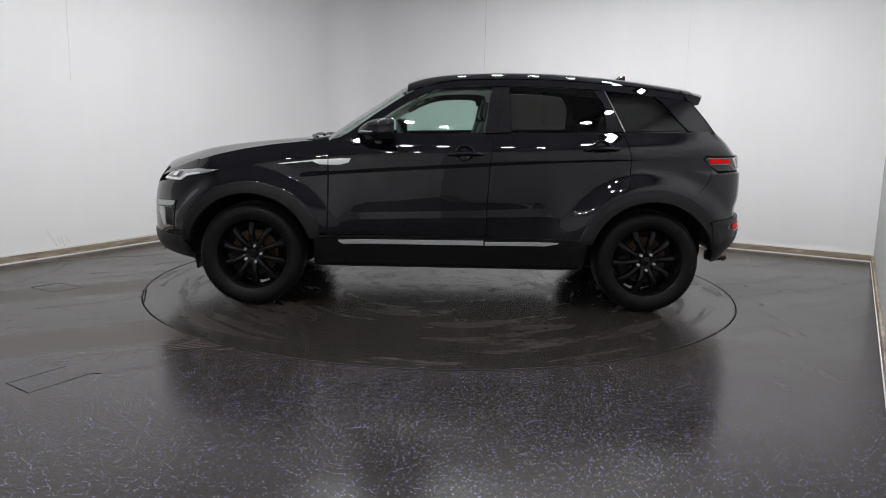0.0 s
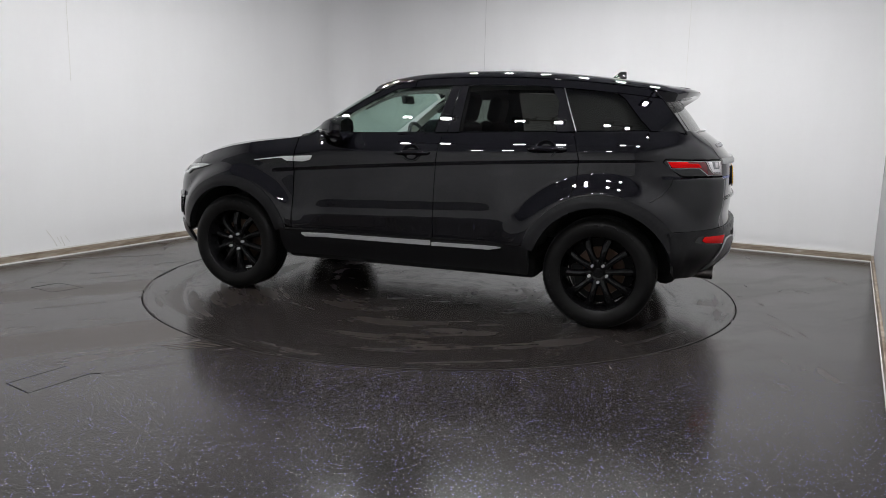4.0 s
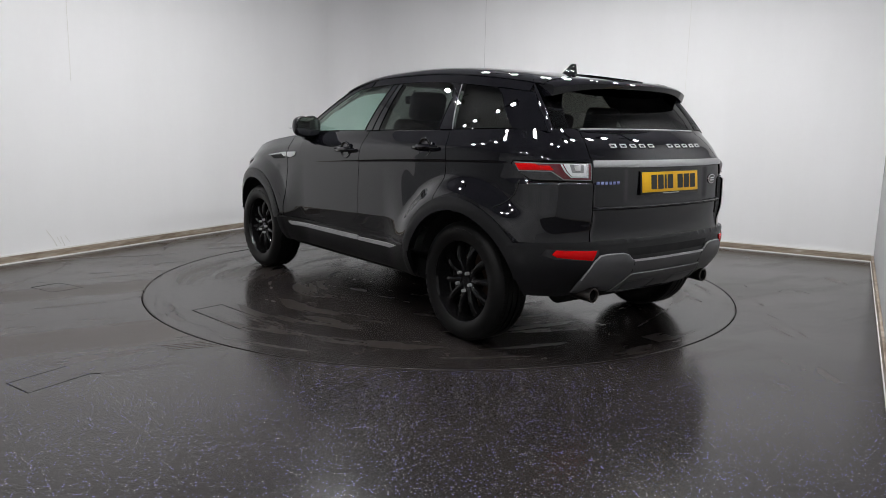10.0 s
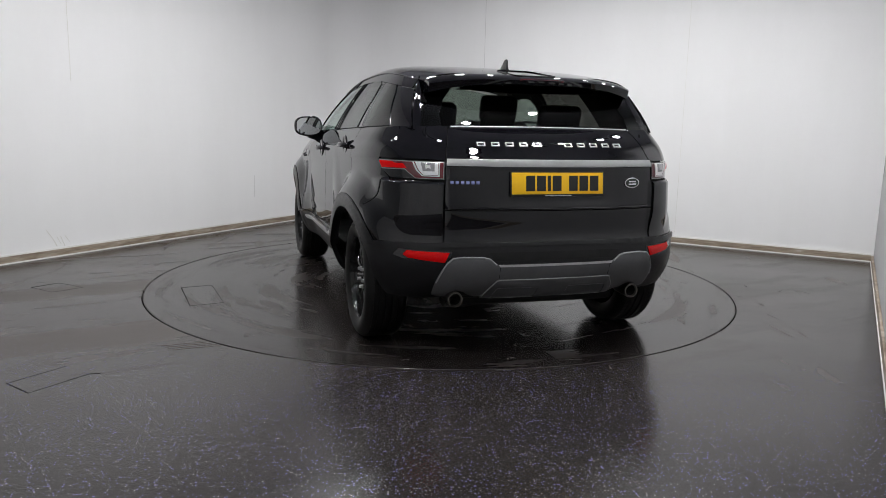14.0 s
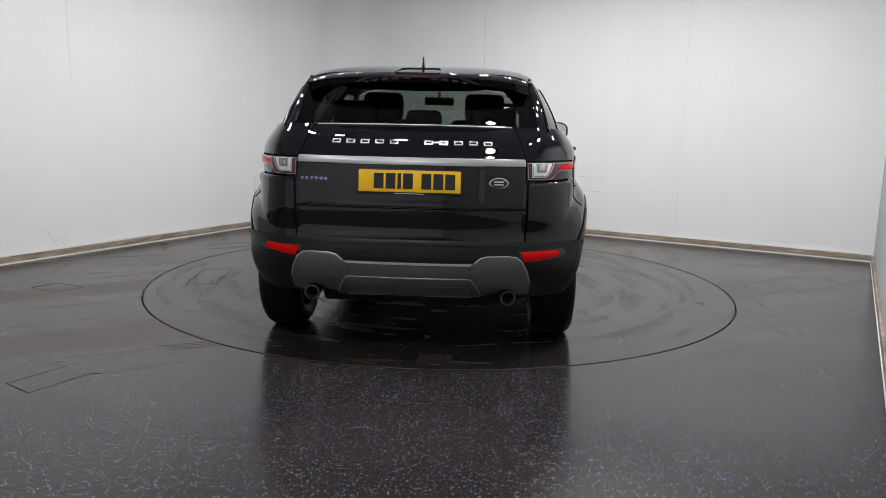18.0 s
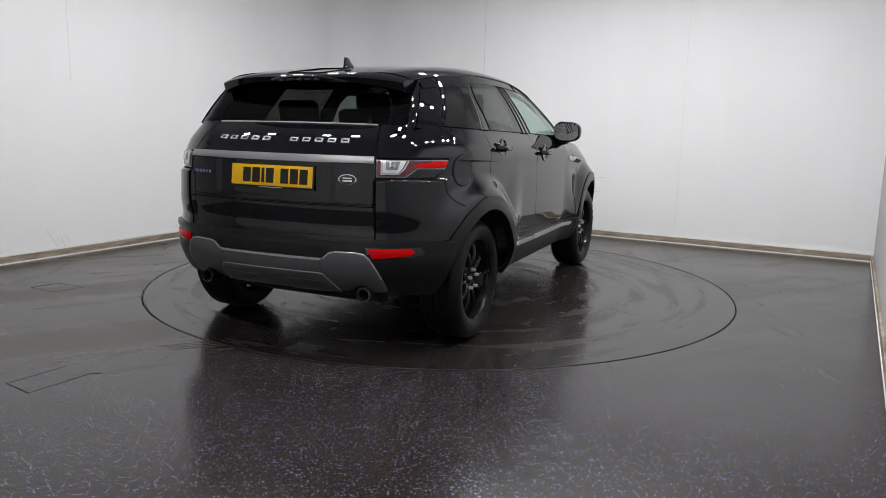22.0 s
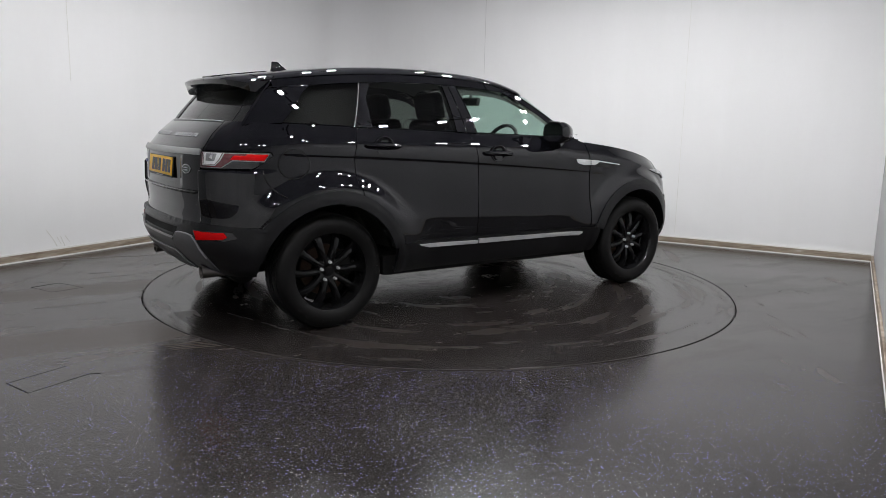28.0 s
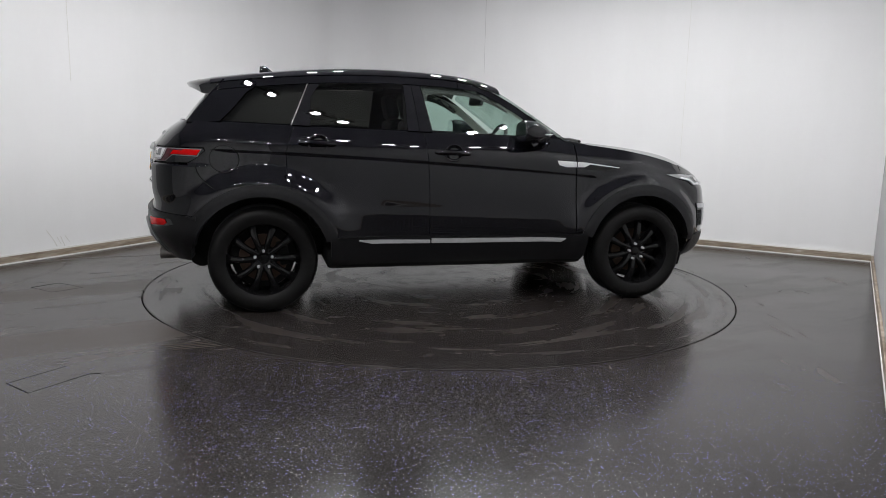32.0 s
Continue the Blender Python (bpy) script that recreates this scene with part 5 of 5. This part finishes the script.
SEAM = grained("seam_shadow", (0.62, 0.61, 0.61), 0.7, 0.1, 20.0, 0.0)
wall_line(LEFT, -0.90, 1.55, LEFT, -0.90, HIGH - 0.01, 0.006, CAULK, "trim", "pale vertical seam between wall boards", "seam")
wall_line(LEFT, 1.357, 0.345, LEFT, 1.357, 0.60, 0.006, SEAM, "trim", "short dark vertical crack in the wall paint", "crack")
wall_line(-1.255, BACK, 1.85, -1.255, BACK, HIGH - 0.01, 0.006, SEAM, "trim", "thin vertical seam between wall boards", "seam")
wall_line(1.145, BACK, 0.12, 1.145, BACK, HIGH - 0.01, 0.004, CAULK, "trim", "thin vertical seam between wall boards", "seam")
wall_line(-0.06, BACK, 0.673, 0.324, BACK, 0.673, 0.004, SEAM, "trim", "thin level scratch on the wall paint", "scratch")
wall_line(-0.05, BACK, 0.51, 0.30, BACK, 0.51, 0.004, SEAM, "trim", "thin level scratch on the wall paint", "scratch")


rng = random.Random(5)
for k in range(5):
    a0, z0 = -1.20 + 0.042 * k + rng.uniform(-0.01, 0.01), rng.uniform(0.13, 0.24)
    bm = bmesh.new()
    m = Matrix.Translation(room(LEFT + 0.0005, a0, z0)) @ Matrix.Rotation(radians(TURN), 4, "Z") @ Matrix.Rotation(radians(rng.uniform(15, 40)), 4, "X")
    bmesh.ops.create_cube(bm, size=1.0, matrix=m @ Matrix.Diagonal((0.002, rng.uniform(0.003, 0.006), rng.uniform(0.03, 0.11), 1)))
    tagged(part("trim", bm, SCUFF, None), "faint brown scuff on the white wall paint", "scuff", kind="structure")


marks = tagged(new("tyre_marks"), "pale dried tread marks on the dark floor", "floor marks", kind="structure")
for k in range(4):
    strip("tread_mark", [(-1.54 + 0.03 * k, -1.93 - 0.022 * k), (-1.44 + 0.03 * k, -1.885 - 0.022 * k), (-1.31 + 0.03 * k, -1.835 - 0.022 * k)], 0.009, TRACK_DIRT, marks, h=0.0006)


def motions():
    rows = []
    table = []
    for i in range(0, 33, 2):
        a = angle_at(i)
        c, s = math.cos(radians(a)), math.sin(radians(a))
        rows.append((float(i), pose(c * CAR_OFF[0] - s * CAR_OFF[1], s * CAR_OFF[0] + c * CAR_OFF[1], 0, 0, 0, a)))
        table.append((float(i), pose(0, 0, 0, 0, 0, a)))
    walk(car, rows)
    walk(turntable, table)


motions()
********
The request: Reproduce all of the data exactly; the pictures do not belong in the copy.

Answer to the task:
0.0 s
4.0 s
10.0 s
14.0 s
18.0 s
22.0 s
28.0 s
32.0 s
Continue the Blender Python (bpy) script that recreates this scene with part 5 of 5. This part finishes the script.
SEAM = grained("seam_shadow", (0.62, 0.61, 0.61), 0.7, 0.1, 20.0, 0.0)
wall_line(LEFT, -0.90, 1.55, LEFT, -0.90, HIGH - 0.01, 0.006, CAULK, "trim", "pale vertical seam between wall boards", "seam")
wall_line(LEFT, 1.357, 0.345, LEFT, 1.357, 0.60, 0.006, SEAM, "trim", "short dark vertical crack in the wall paint", "crack")
wall_line(-1.255, BACK, 1.85, -1.255, BACK, HIGH - 0.01, 0.006, SEAM, "trim", "thin vertical seam between wall boards", "seam")
wall_line(1.145, BACK, 0.12, 1.145, BACK, HIGH - 0.01, 0.004, CAULK, "trim", "thin vertical seam between wall boards", "seam")
wall_line(-0.06, BACK, 0.673, 0.324, BACK, 0.673, 0.004, SEAM, "trim", "thin level scratch on the wall paint", "scratch")
wall_line(-0.05, BACK, 0.51, 0.30, BACK, 0.51, 0.004, SEAM, "trim", "thin level scratch on the wall paint", "scratch")


rng = random.Random(5)
for k in range(5):
    a0, z0 = -1.20 + 0.042 * k + rng.uniform(-0.01, 0.01), rng.uniform(0.13, 0.24)
    bm = bmesh.new()
    m = Matrix.Translation(room(LEFT + 0.0005, a0, z0)) @ Matrix.Rotation(radians(TURN), 4, "Z") @ Matrix.Rotation(radians(rng.uniform(15, 40)), 4, "X")
    bmesh.ops.create_cube(bm, size=1.0, matrix=m @ Matrix.Diagonal((0.002, rng.uniform(0.003, 0.006), rng.uniform(0.03, 0.11), 1)))
    tagged(part("trim", bm, SCUFF, None), "faint brown scuff on the white wall paint", "scuff", kind="structure")


marks = tagged(new("tyre_marks"), "pale dried tread marks on the dark floor", "floor marks", kind="structure")
for k in range(4):
    strip("tread_mark", [(-1.54 + 0.03 * k, -1.93 - 0.022 * k), (-1.44 + 0.03 * k, -1.885 - 0.022 * k), (-1.31 + 0.03 * k, -1.835 - 0.022 * k)], 0.009, TRACK_DIRT, marks, h=0.0006)


def motions():
    rows = []
    table = []
    for i in range(0, 33, 2):
        a = angle_at(i)
        c, s = math.cos(radians(a)), math.sin(radians(a))
        rows.append((float(i), pose(c * CAR_OFF[0] - s * CAR_OFF[1], s * CAR_OFF[0] + c * CAR_OFF[1], 0, 0, 0, a)))
        table.append((float(i), pose(0, 0, 0, 0, 0, a)))
    walk(car, rows)
    walk(turntable, table)


motions()